Kage Baker (1952 to 2010) was a daughter of Hollywood. She grew up in the Hollywood Hills, as close as the modern world can come to the Border of Faerieland — the Wild Hunt came to cocktail parties in her mother’s rose garden, and Kage got to eat the fruit spears out of their drinks.

All this gave her a unique vision of what was real and what was not, and how the many realities of the world blend together. She was fascinated with the layers of reality, and how strangeness peeks out between those layers to confound everyday life. Often, in fact, strangeness stands up and shouts and waves its arms to get our attention — then life gets very odd indeed. Those were the moments she liked the best: the collision between mundane and fantastic. How every elfin prince has to worry about how to pay the rent; how even a Dark Lord’s fortress needs functional plumbing; how immortality can only be endured by clinging to mortal appetites.

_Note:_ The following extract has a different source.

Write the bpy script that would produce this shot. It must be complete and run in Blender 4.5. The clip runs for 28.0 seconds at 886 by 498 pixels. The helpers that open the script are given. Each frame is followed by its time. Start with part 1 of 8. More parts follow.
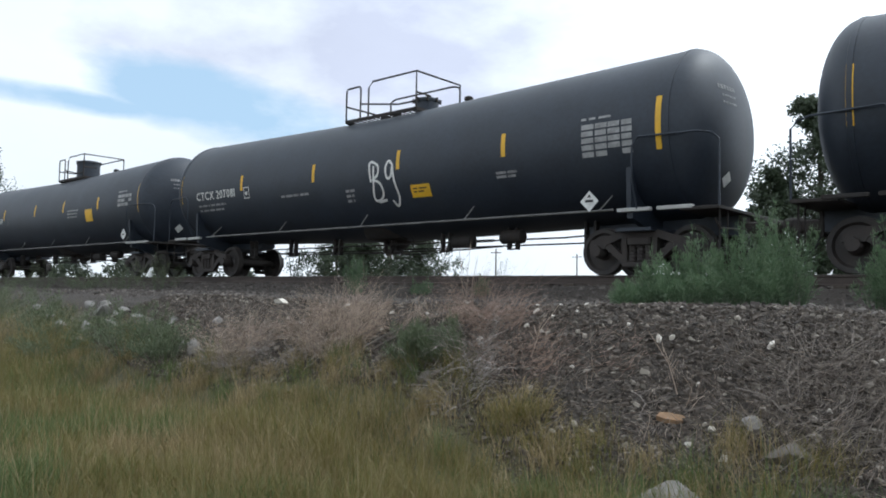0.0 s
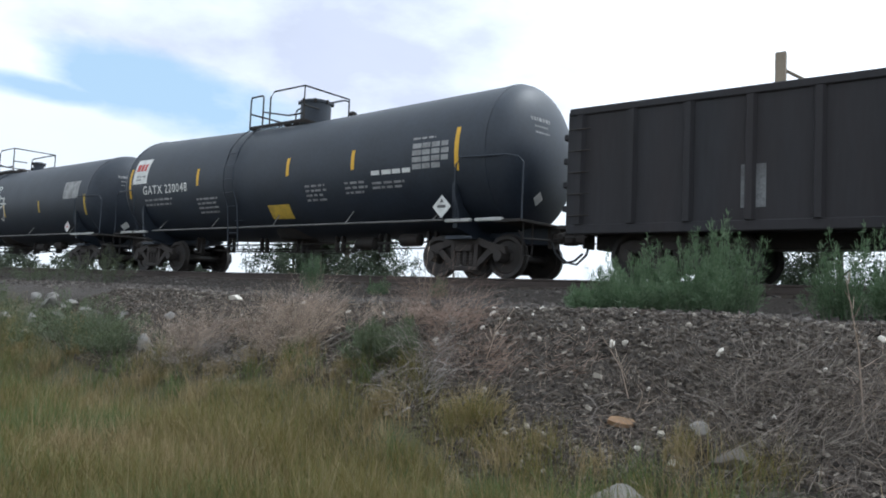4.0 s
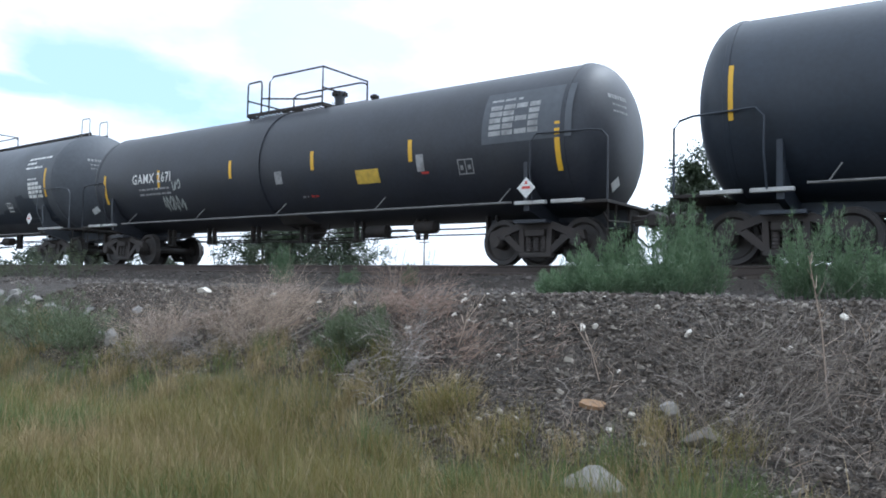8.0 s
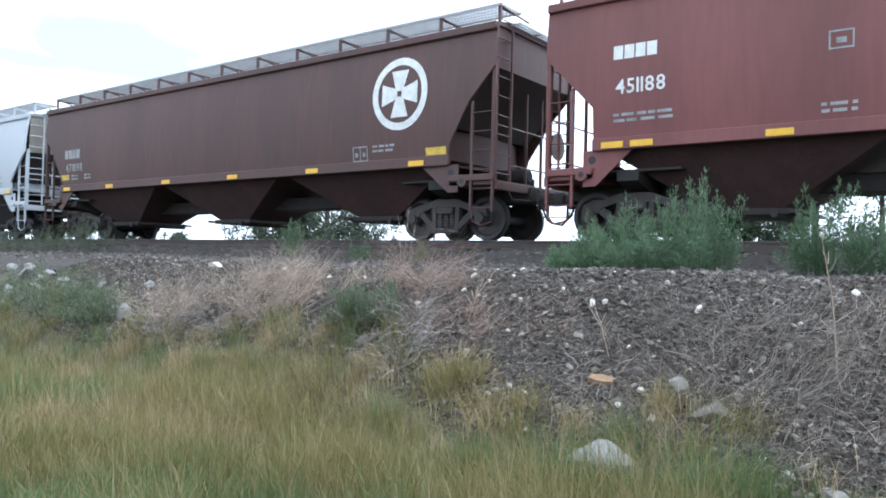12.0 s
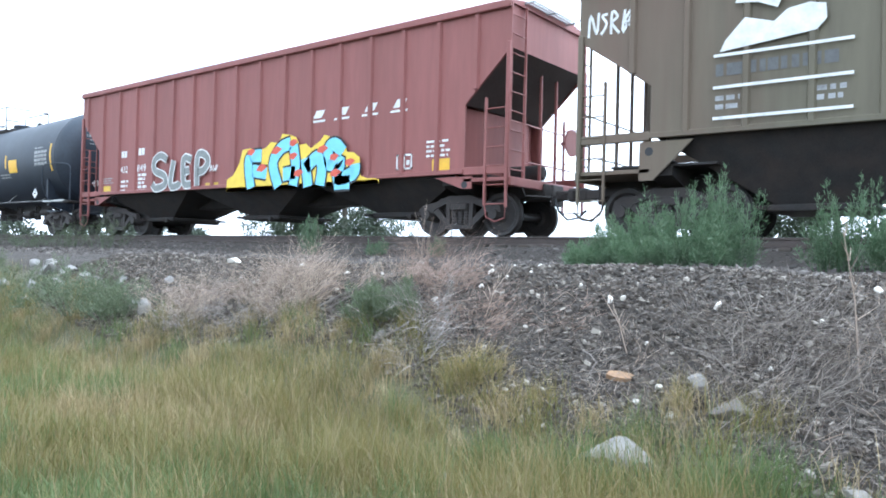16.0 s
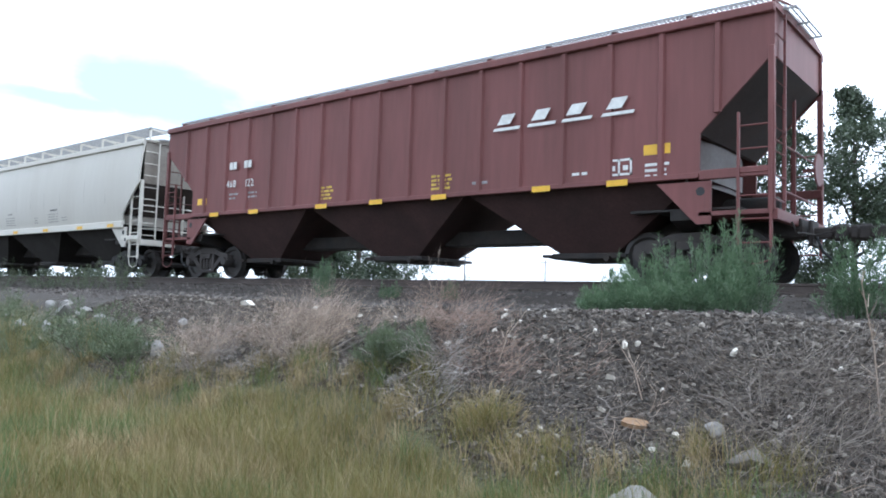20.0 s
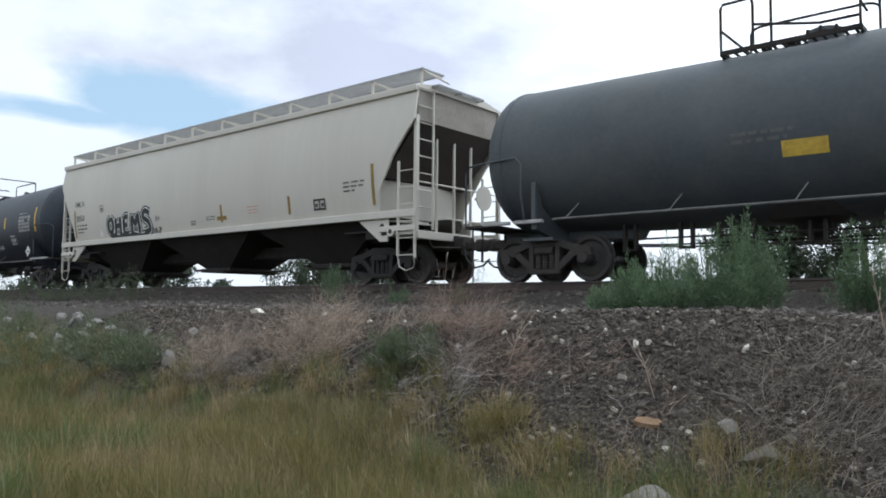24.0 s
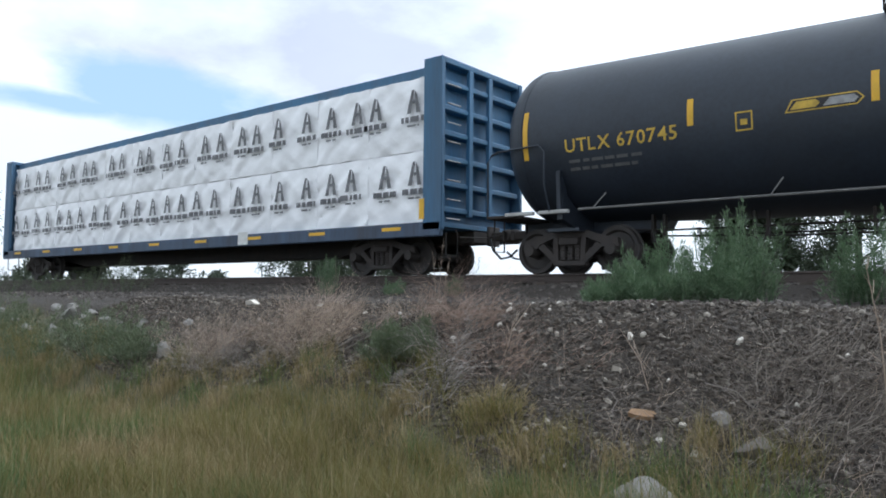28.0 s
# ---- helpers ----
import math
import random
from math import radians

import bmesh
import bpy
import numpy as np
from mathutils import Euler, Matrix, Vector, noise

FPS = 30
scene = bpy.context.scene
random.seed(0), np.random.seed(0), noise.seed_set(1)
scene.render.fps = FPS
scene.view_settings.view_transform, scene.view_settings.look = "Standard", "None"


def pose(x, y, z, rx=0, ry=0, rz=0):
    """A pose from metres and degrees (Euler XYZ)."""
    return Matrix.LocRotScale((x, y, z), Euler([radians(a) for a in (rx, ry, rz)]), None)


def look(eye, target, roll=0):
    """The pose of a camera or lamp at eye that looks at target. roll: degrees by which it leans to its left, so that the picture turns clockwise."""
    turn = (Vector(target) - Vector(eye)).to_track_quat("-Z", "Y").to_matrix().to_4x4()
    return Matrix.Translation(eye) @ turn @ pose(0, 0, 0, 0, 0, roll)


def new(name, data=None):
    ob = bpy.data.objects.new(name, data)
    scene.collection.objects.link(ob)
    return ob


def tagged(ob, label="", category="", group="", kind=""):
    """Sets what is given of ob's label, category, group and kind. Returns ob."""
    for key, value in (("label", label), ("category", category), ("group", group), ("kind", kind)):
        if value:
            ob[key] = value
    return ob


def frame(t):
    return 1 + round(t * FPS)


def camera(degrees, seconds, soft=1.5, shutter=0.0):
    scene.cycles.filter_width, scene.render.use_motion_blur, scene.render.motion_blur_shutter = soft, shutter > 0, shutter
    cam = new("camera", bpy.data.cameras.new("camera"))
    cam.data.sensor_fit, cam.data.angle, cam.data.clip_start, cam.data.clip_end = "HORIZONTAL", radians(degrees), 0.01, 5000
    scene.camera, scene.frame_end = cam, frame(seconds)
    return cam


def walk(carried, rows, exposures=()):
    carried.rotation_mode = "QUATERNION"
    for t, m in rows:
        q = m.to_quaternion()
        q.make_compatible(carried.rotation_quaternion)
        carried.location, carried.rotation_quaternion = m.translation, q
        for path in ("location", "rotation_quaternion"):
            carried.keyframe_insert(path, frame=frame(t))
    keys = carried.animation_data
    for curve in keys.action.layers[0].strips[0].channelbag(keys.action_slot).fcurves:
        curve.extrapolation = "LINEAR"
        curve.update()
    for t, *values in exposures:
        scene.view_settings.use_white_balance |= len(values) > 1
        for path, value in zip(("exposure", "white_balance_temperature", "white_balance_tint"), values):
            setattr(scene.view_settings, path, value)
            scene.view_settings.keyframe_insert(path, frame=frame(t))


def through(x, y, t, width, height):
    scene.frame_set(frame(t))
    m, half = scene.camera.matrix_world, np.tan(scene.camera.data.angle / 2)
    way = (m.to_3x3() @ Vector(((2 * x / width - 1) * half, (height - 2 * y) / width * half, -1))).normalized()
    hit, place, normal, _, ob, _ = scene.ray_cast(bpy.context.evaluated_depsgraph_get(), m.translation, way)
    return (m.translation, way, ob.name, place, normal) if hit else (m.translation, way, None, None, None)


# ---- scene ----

# A freight train runs along +X on a straight track (rail tops at z = 0). The camera is hand-held near the foot of the bank.
SPEED = 13.88
EYE = (0.0, -14.05, -0.45)
AIM = [  # seconds, yaw, pitch, roll
    (0, 41.42, 3.48, -1.10), (0.5, 40.92, 3.76, -1.33), (1, 40.85, 3.48, -1.04), (1.5, 41.40, 3.53, -0.70), (2, 40.13, 4.11, -1.29), (2.5, 37.72, 3.64,
    -2.02), (4.5, 38.29, 3.64, -2.57), (5, 37.81, 3.59, -2.38), (5.5, 37.18, 3.85, -1.32), (6, 37.43, 3.79, -0.78), (6.5, 37.31, 3.70, -1.00), (7, 36.79,
    2.95, -1.84), (7.5, 36.54, 2.85, -1.47), (8, 36.03, 2.79, -1.24), (8.5, 36.70, 2.80, -0.86), (9, 36.52, 2.37, -0.87), (9.5, 35.56, 2.47, -1.14), (10,
    35.46, 2.98, -0.73), (10.5, 36.25, 2.67, -0.74), (11, 36.46, 2.32, -1.22), (11.5, 36.51, 1.03, -1.31), (13.5, 37.54, 1.06, -1.13), (14, 37.69, 1.21,
    -1.26), (14.5, 37.88, 0.97, -1.10), (15, 38.12, 0.74, -0.75), (15.5, 38.00, 0.15, -1.40), (16, 38.07, 0.58, -1.43), (16.5, 38.45, 0.91, -1.15), (17,
    38.45, 0.62, -0.87), (17.5, 38.63, 0.51, -0.96), (18, 39.23, 0.22, -1.33), (18.5, 39.22, 0.73, -1.28), (19, 38.94, 1.40, -0.91), (19.5, 39.19, 2.66,
    -0.45), (20, 39.06, 3.84, -1.80), (20.5, 42.20, 7.34, -1.11), (21, 40.32, 3.46, -1.63), (21.5, 43.25, 3.21, -0.69), (22, 41.73, 2.74, -1.76), (22.5,
    40.70, 3.12, -1.74), (24.5, 39.72, 4.14, -0.30), (25, 39.86, 3.56, -0.42), (25.5, 39.79, 2.76, -0.52), (26, 39.77, 2.94, -0.64), (26.5, 39.60, 2.91,
    -0.66), (27, 39.66, 3.04, -0.34), (27.5, 39.60, 3.39, -0.45), (28, 39.39, 3.47, -0.59)]
cam = camera(60.3, 28.0, soft=1.85)
walk(cam, [(t, pose(*EYE, 90 + p, r, y)) for t, y, p, r in AIM], exposures=[(0, 0.05, 5750, 6), (1.0, 0.08, 5750, 6), (2.0, -0.05, 5700, 6), (5.0, 0.17, 5660, 6), (6.5, 0.22, 5590, 6), (8.0, 0.48, 5380, 7), (9.0, 0.72, 5300, 7), (10.0, 0.82, 5250, 6), (11.0, 1.25, 5180, 6), (13.5, 0.88, 5370, 5), (14.2, 0.88, 5370, 5), (15.0, 1.3, 5200, 5), (16.0, 1.5, 5180, 5), (17.0, 1.32, 5150, 5), (18.0, 1.25, 5120, 5), (19.0, 1.0, 5480, 8), (20.2, 0.85, 5280, 7), (20.8, 0.35, 5500, 6), (22.0, 0.08, 5650, 6), (24.5, 0.02, 5800, 6), (25.0, 0.02, 5850, 6), (26.0, 0.2, 5800, 6), (27.0, 0.3, 5610, 6), (28.0, 0.15, 5610, 6)])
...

How you make a living home on Mars.

Kage started writing about all this when she was nine years old, and she wrote until the week before her death from cancer in January 2010. What Kage mostly did was write. Everything else she did — acting, painting, one-thousand-mile-a-weekend commutes up and down California — poured straight into her stories. Once the stories and novels began to sell, she rebuilt her life around writing — ecstatic to be making her living doing what she loved best. By the last year of her life, she couldn’t write fast enough to keep up with the demands; many notes and story lines are still waiting in her files. She ran out of time before she ran out of ideas.

Kage was lucky, and she knew it. She said that writing never failed, that there was nothing as satisfying as sitting down and falling into the world behind the keyboard. She had a clear picture of her muse — her very male muse — and she said she could always feel his hand on the nape of her neck, urging her on as she wrote. That may have been why she wrote so constantly, at such a breakneck speed — like a runner chasing the rising sun, like a woman running toward her lover. And in the end, I think she caught him.